→ Input rows:
--
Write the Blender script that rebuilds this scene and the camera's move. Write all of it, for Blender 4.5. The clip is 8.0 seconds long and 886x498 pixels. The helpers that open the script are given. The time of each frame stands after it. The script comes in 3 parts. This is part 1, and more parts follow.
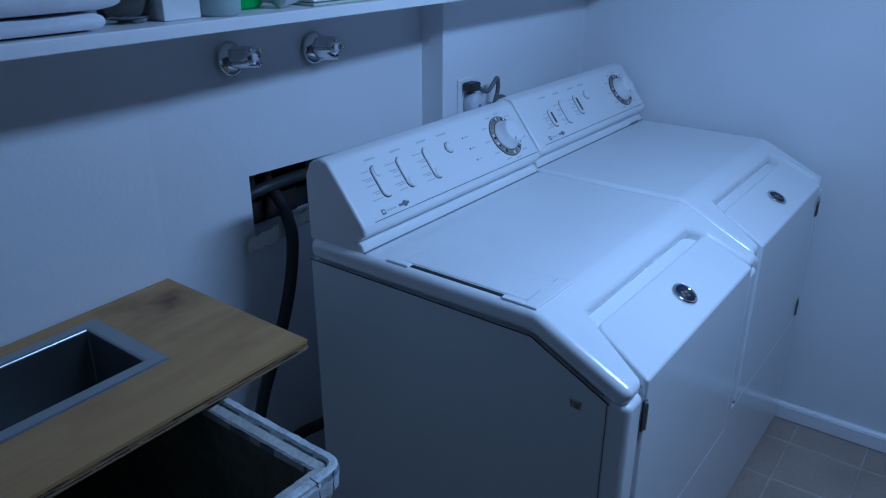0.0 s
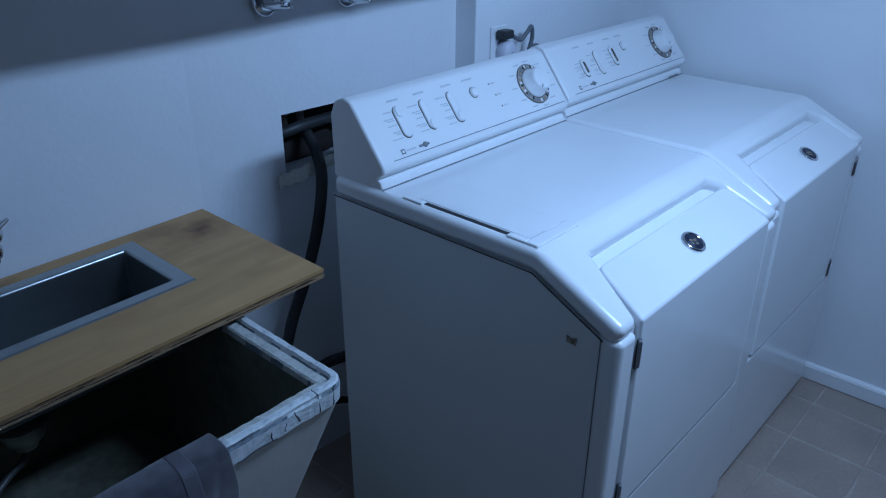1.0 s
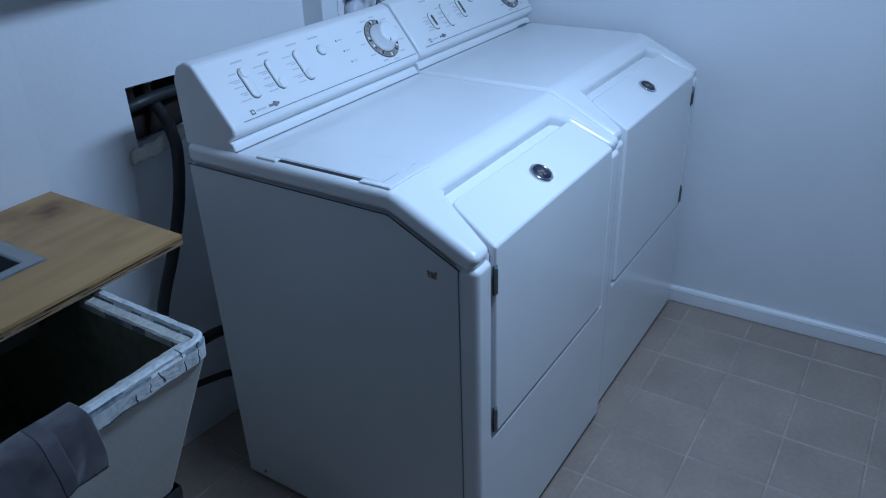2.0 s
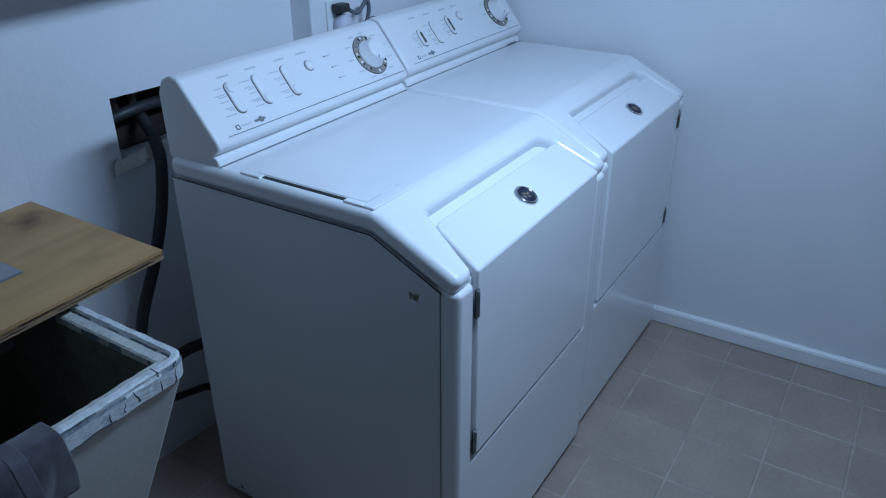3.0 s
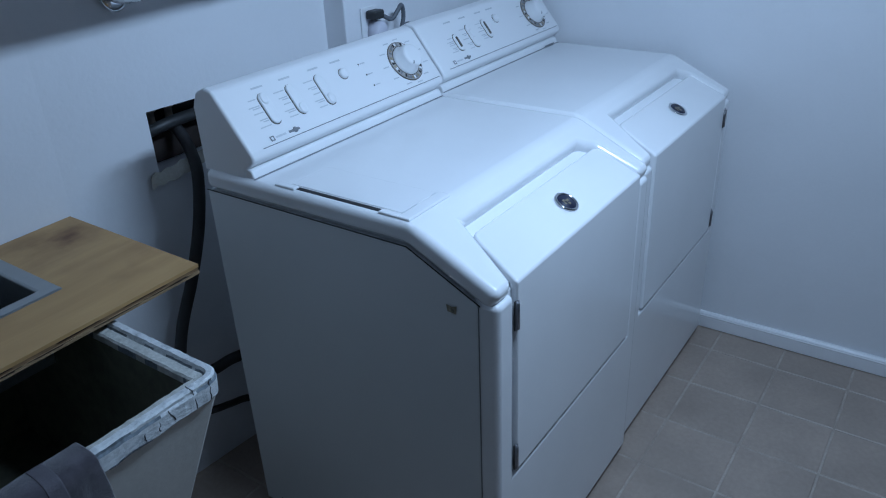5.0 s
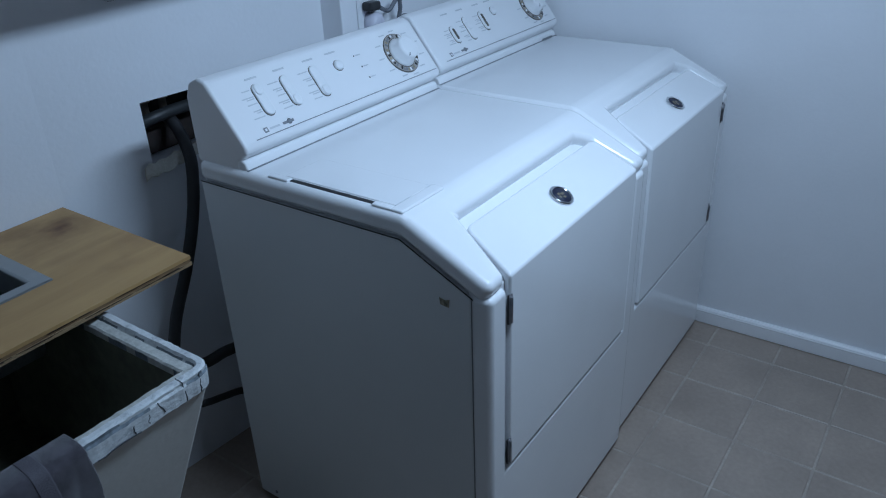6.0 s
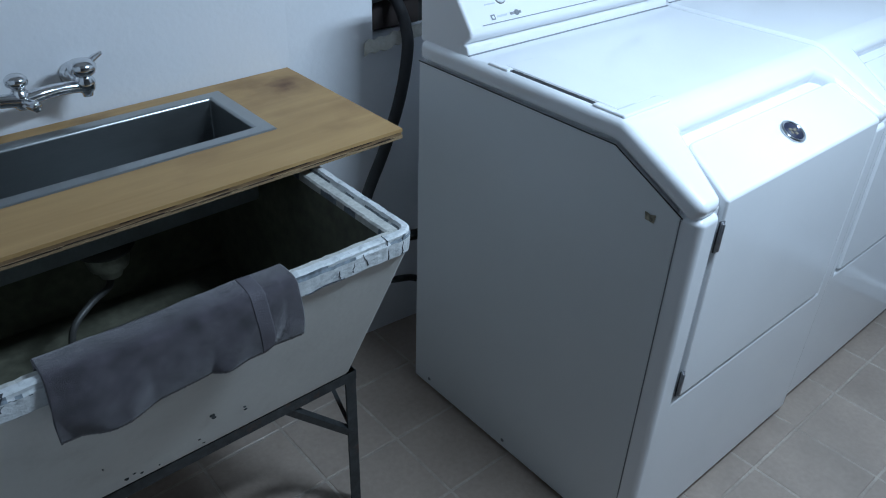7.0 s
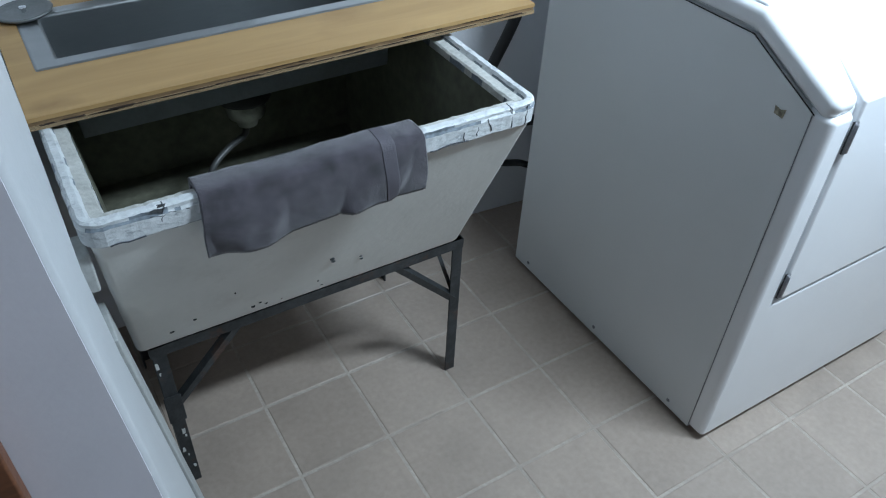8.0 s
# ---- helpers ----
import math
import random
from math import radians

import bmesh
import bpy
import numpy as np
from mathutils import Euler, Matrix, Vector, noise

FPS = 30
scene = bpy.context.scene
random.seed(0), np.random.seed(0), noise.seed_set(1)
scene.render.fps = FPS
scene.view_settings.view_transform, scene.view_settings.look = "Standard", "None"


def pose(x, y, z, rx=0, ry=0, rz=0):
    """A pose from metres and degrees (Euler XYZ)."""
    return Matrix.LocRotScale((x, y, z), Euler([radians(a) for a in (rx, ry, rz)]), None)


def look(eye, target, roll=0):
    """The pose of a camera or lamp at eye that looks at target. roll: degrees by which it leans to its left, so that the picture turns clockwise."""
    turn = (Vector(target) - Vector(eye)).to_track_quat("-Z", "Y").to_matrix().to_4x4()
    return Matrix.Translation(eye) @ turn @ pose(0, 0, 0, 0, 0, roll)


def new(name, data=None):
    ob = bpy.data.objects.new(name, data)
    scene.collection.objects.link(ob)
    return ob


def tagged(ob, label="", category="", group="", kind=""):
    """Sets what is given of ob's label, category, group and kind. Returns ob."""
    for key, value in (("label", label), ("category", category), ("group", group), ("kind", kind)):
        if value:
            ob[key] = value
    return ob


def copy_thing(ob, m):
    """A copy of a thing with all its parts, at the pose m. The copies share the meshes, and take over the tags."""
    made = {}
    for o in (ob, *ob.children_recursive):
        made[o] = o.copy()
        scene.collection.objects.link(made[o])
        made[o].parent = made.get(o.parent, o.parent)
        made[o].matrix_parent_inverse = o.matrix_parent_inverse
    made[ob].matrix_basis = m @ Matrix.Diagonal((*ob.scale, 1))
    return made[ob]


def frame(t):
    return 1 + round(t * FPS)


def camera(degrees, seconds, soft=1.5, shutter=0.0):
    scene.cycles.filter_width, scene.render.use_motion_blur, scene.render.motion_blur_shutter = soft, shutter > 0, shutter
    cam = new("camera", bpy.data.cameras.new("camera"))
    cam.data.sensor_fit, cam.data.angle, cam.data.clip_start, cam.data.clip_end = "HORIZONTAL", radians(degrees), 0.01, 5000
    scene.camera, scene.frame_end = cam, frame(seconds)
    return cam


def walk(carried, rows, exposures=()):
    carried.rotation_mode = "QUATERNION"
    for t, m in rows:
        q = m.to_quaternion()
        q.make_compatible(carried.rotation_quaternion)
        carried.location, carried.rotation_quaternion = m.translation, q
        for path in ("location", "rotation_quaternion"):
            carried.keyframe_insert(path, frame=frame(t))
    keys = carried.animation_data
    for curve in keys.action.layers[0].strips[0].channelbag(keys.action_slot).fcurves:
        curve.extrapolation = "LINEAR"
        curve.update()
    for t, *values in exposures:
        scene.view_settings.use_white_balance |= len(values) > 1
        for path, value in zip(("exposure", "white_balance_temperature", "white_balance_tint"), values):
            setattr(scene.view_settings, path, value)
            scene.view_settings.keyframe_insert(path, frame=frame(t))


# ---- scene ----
--
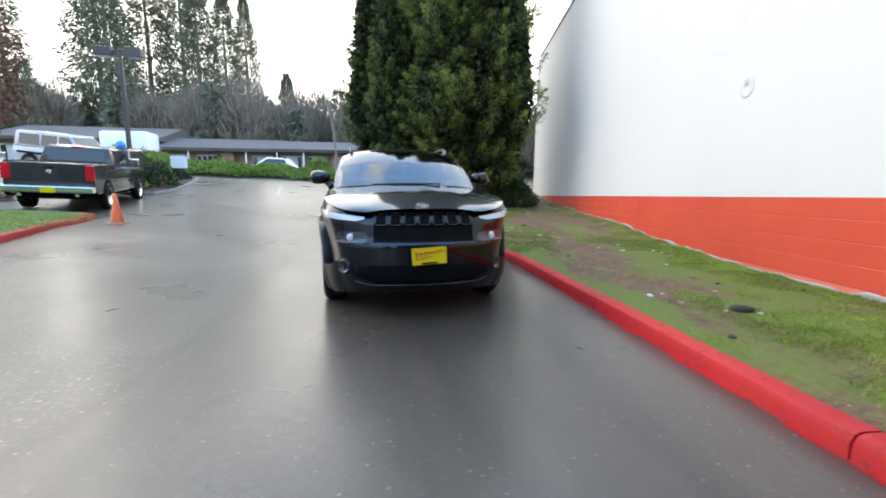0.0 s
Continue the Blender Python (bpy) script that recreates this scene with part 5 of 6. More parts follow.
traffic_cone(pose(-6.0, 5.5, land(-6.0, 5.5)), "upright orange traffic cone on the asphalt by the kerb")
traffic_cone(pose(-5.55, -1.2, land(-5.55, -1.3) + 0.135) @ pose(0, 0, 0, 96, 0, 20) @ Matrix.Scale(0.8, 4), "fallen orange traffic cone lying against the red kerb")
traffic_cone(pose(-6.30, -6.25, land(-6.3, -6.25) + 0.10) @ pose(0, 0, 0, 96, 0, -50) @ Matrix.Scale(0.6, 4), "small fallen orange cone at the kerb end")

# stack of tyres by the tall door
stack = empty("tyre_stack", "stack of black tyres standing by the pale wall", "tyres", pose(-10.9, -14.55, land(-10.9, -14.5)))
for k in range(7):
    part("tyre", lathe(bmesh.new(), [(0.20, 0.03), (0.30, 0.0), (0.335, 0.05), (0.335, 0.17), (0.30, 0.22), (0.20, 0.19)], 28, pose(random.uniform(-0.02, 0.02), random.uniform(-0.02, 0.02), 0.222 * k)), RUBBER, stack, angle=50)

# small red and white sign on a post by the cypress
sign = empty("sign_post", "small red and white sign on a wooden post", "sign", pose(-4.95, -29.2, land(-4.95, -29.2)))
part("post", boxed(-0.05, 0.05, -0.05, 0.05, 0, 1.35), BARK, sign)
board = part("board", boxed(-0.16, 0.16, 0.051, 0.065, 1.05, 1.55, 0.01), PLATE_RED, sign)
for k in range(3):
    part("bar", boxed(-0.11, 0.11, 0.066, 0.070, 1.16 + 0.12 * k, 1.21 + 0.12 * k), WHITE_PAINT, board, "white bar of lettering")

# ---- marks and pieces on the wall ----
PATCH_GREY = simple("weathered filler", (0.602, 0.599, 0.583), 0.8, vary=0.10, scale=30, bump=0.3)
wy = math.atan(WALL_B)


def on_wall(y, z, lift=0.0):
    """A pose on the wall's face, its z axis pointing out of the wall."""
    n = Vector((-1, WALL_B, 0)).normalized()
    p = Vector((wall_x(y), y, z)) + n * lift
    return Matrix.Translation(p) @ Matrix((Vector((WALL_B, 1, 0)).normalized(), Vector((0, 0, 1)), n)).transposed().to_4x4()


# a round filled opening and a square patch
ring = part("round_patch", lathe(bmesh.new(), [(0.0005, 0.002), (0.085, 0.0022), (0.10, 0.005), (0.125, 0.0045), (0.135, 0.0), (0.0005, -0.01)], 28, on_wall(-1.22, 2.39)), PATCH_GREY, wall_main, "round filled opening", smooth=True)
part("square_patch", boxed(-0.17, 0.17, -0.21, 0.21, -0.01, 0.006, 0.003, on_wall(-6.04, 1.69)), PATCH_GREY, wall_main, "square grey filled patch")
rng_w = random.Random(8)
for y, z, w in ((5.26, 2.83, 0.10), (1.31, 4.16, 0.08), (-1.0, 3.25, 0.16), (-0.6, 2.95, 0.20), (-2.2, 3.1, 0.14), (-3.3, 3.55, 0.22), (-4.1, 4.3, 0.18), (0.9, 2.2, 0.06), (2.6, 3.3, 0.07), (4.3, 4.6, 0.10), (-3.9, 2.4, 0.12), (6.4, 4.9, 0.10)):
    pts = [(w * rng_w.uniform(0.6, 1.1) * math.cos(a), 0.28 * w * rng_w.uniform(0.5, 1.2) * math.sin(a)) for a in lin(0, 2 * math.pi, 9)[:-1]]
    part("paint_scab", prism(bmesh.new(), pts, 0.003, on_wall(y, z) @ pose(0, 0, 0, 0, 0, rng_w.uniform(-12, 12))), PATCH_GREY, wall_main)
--
→ Task details: Taking the material above, give again exactly the lines from the one holding "Write the Blender" through the one holding "scene = bpy.context.scene", with both ends and without pictures.

→ Written response:
Write the Blender script that rebuilds this scene and the camera's move. Write all of it, for Blender 4.5. The clip is 8.0 seconds long and 886x498 pixels. The helpers that open the script are given. The time of each frame stands after it. The script comes in 3 parts. This is part 1, and more parts follow.
0.0 s
1.0 s
2.0 s
3.0 s
5.0 s
6.0 s
7.0 s
8.0 s
# ---- helpers ----
import math
import random
from math import radians

import bmesh
import bpy
import numpy as np
from mathutils import Euler, Matrix, Vector, noise

FPS = 30
scene = bpy.context.scene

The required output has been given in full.